In the years since then, the debate has continued to intensify. By 1991 Americans were more familiar with the 2nd Amendment than the 1st. That’s the one that guarantees the freedom speech, a free press, freedom of religion, freedom of assembly, and the freedom to petition the government for a redress of grievances…
In 2002, Robert Levy of the Cato Institute, a libertarian leaning think tank, started putting together a case to challenge Washington, DC’s gun laws, the most restrictive in the country. The lead plaintiff was a security guard named Dick Heller, who carried a gun for work, but was unable to keep a weapon in his home. In 2007 the Supreme Court agreed to hear the case, which resulted in the famous 5 to 4 decision that, ”The Second Amendment protects an individual right to possess a firearm unconnected with service in a militia, and to use that arm for traditionally lawful purposes, such as self-defense within the home.”

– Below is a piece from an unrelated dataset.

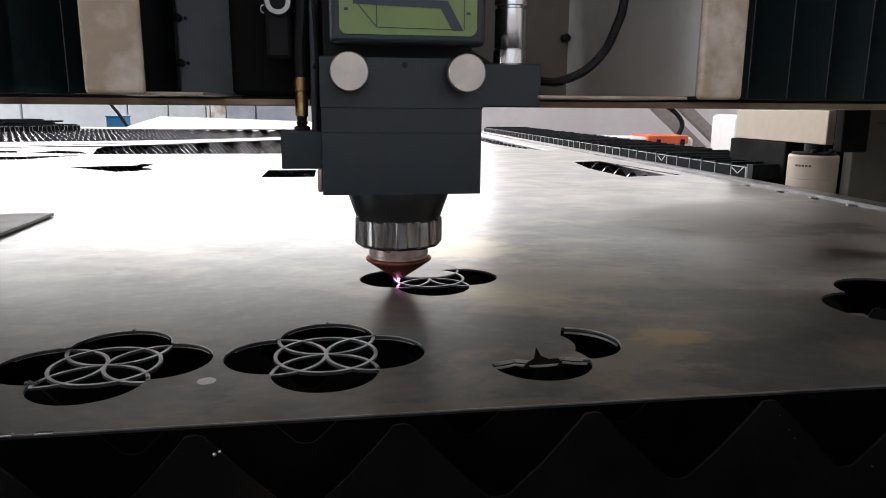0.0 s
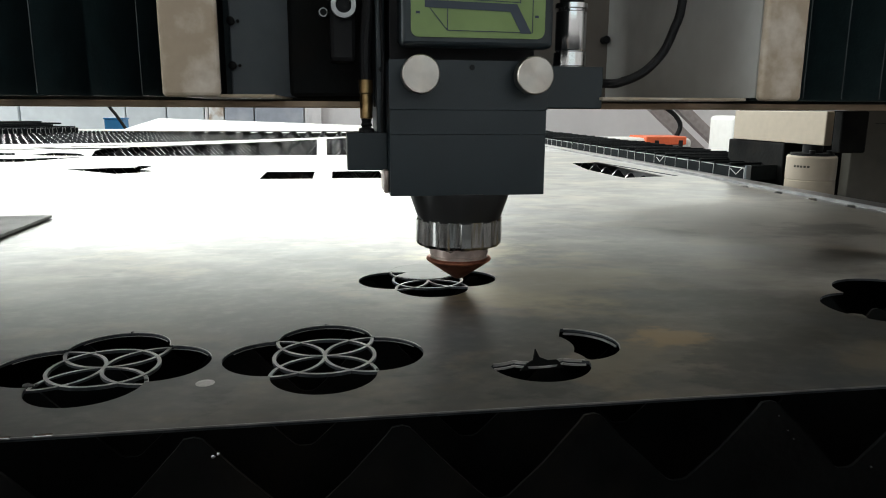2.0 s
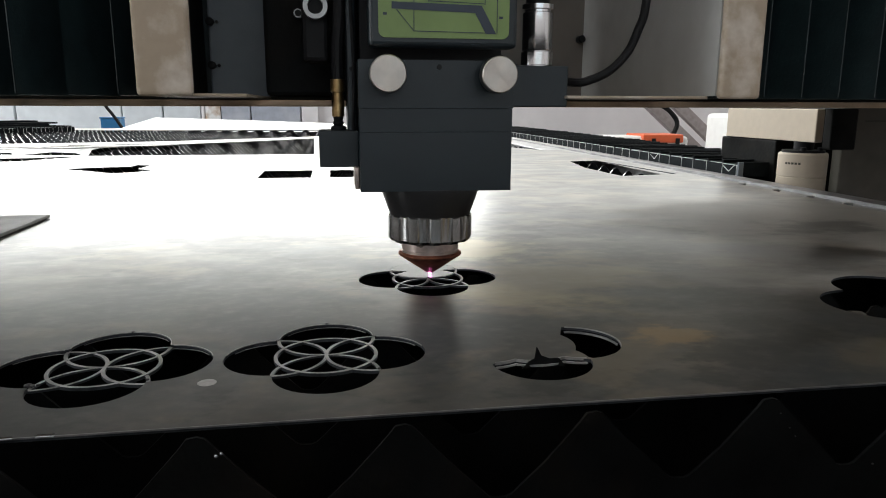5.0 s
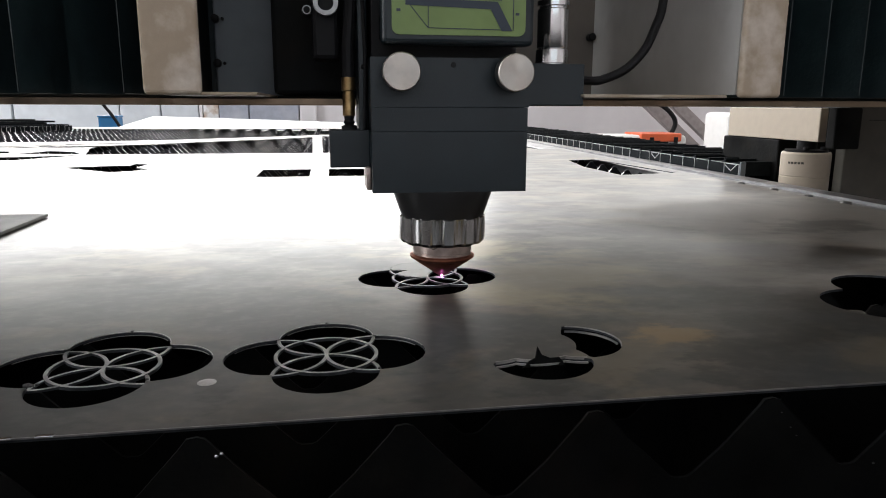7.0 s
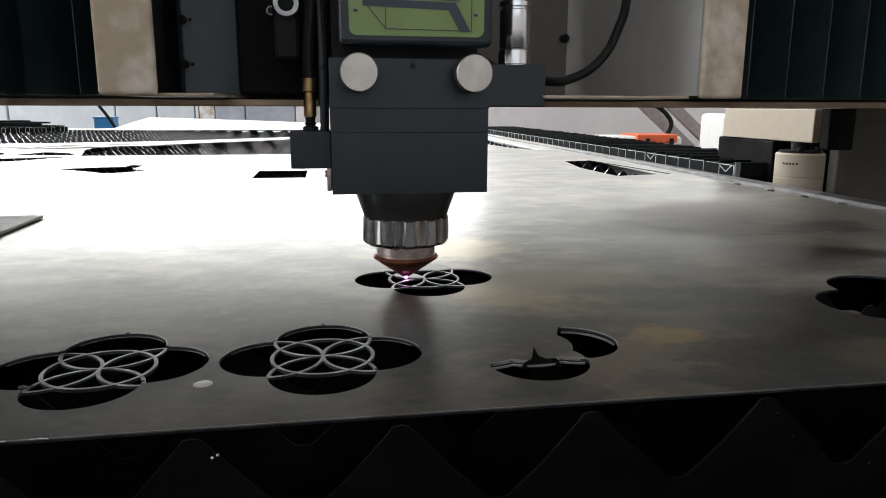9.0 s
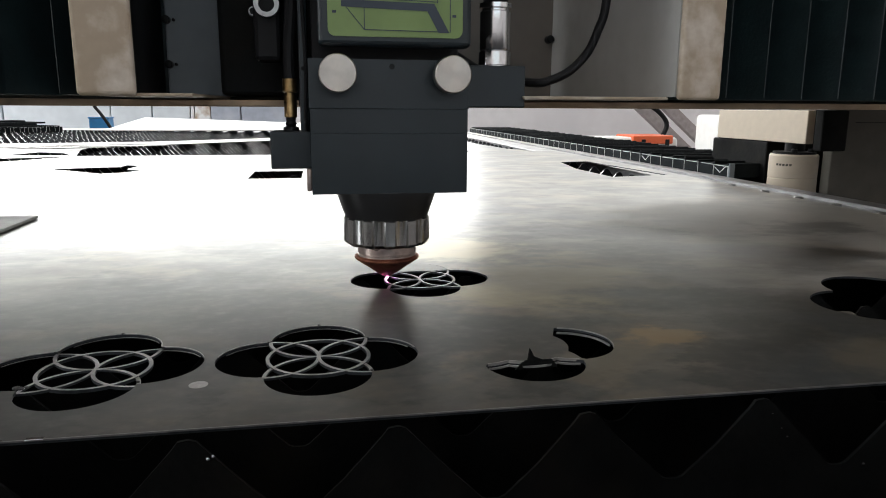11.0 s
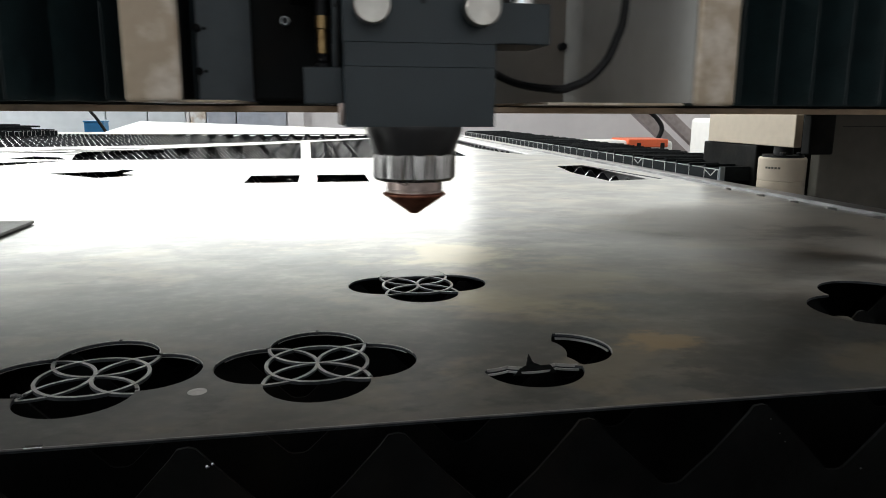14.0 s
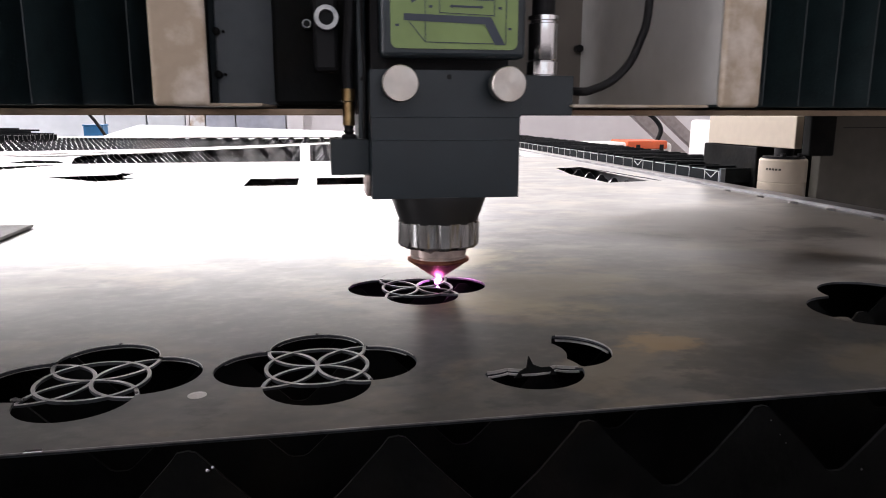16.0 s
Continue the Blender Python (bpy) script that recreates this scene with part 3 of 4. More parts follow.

The decision further states “…Like most rights, the Second Amendment right is not unlimited. It is not a right to keep and carry any weapon whatsoever in any manner whatsoever and for whatever purpose: For example, concealed weapons prohibitions have been upheld under the Amendment or state analogues. The Court’s opinion should not be taken to cast doubt on longstanding prohibitions on the possession of firearms by felons and the mentally ill, or laws forbidding the carrying of firearms in sensitive places such as schools and government buildings, or laws imposing conditions and qualifications on the commercial sale of arms. Miller’s holding that the sorts of weapons protected are those “in common use at the time” finds support in the historical tradition of prohibiting the carrying of dangerous and unusual weapons.”
Thus individuals do have the right to “keep and bear arms,” however the government has the right to place restrictions on this right, leading us to where we are today.
Who should be banned from owning and bearing arms? What criteria should we use? Attempts to study the gun violence issue have been stymied of late, most notably by the Dickey amendment in 1996, named for Jay Dickey, a Republican from Arkansas, who introduced the amendment at the urging on the NRA. This amendment states, “none of the funds made available for injury prevention and control at the Centers for Disease Control and Prevention (CDC) may be used to advocate or promote gun control.”
This came with a $2.6 million cut in the CDC budget, the precise amount earmarked for studies of gun violence, effectively ending agency research into gun violence.
The spending bill passed last month, signed by President Trump on March 23rd, while it does not rescind the Dickey Amendment, clarifies the CDC can, in fact, study gun violence. Let’s hope this research comes with actionable policy recommendations and a congress willing to let data – not ideology nor lobbyists – inform policy decisions.